<<<<

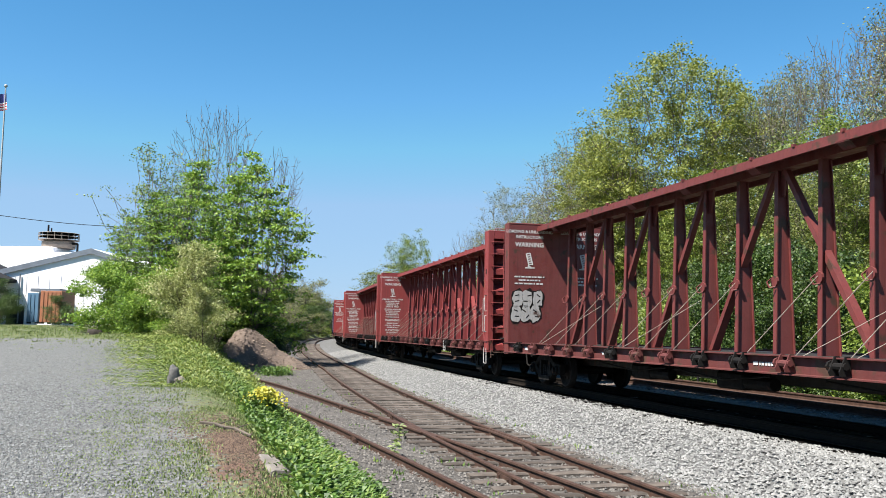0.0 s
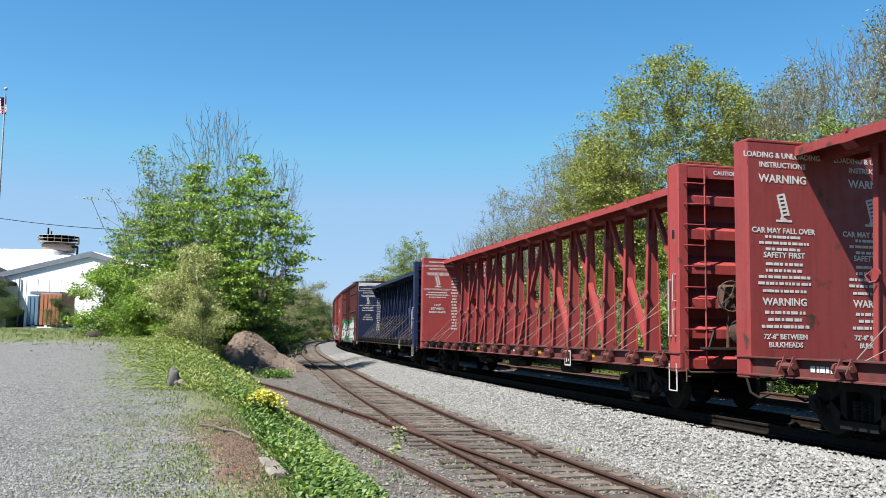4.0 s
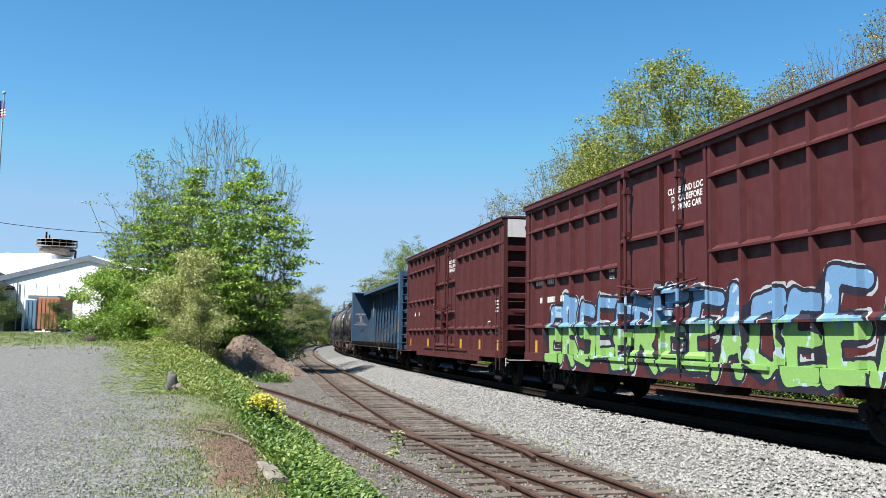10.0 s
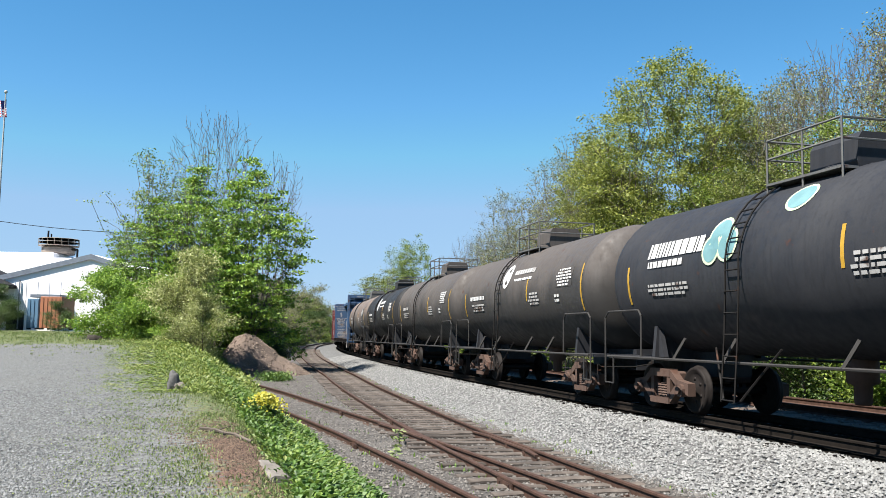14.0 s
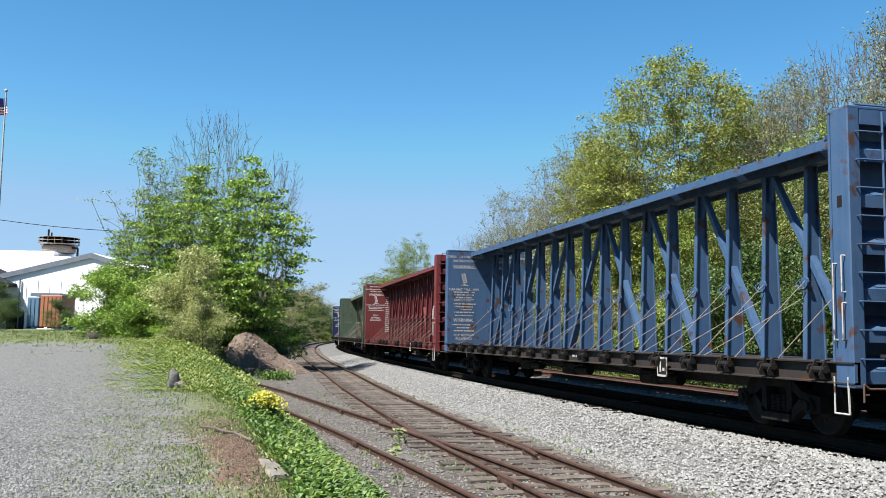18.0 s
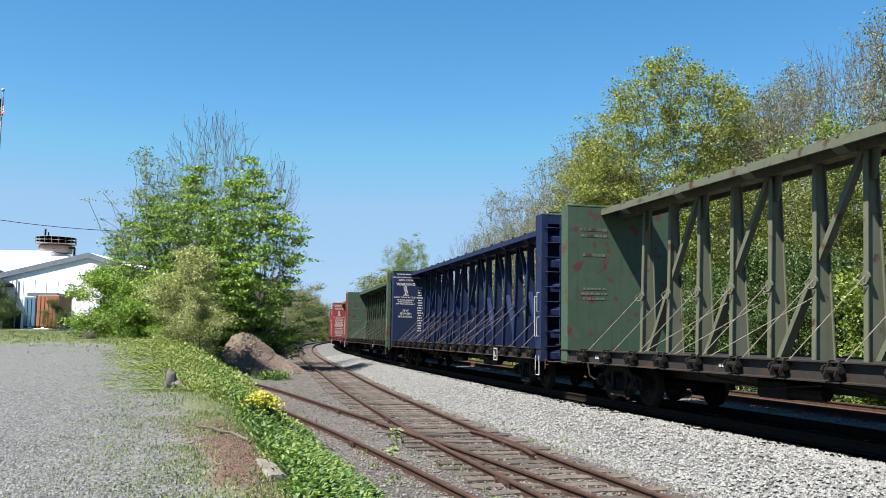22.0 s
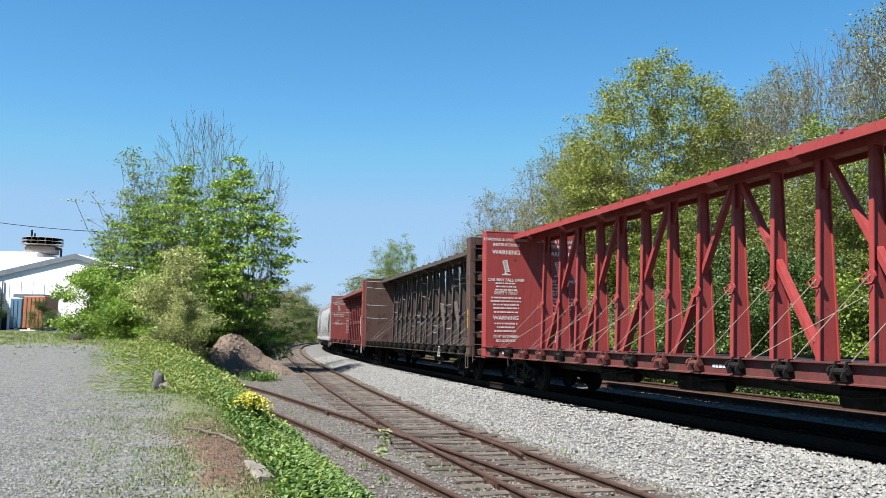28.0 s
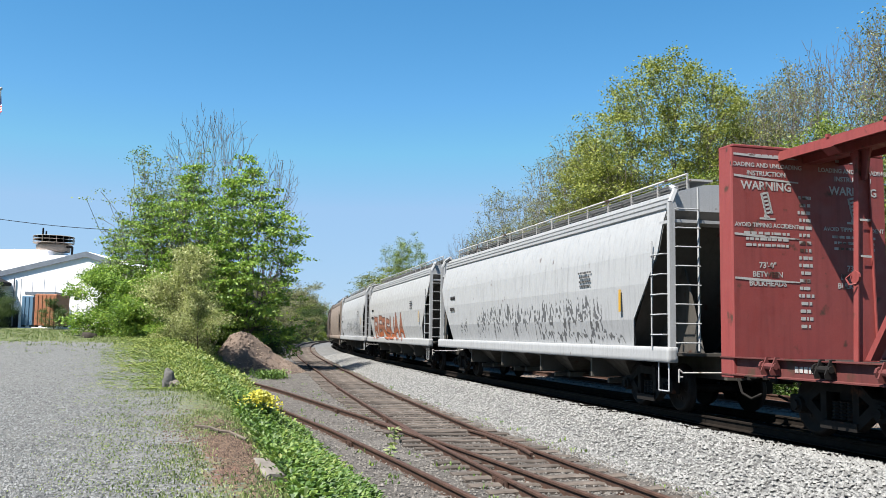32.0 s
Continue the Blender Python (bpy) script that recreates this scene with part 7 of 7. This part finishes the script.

>>>>

Without the pictures, copy the material exactly as given.

0.0 s
4.0 s
10.0 s
14.0 s
18.0 s
22.0 s
28.0 s
32.0 s
Continue the Blender Python (bpy) script that recreates this scene with part 7 of 7. This part finishes the script.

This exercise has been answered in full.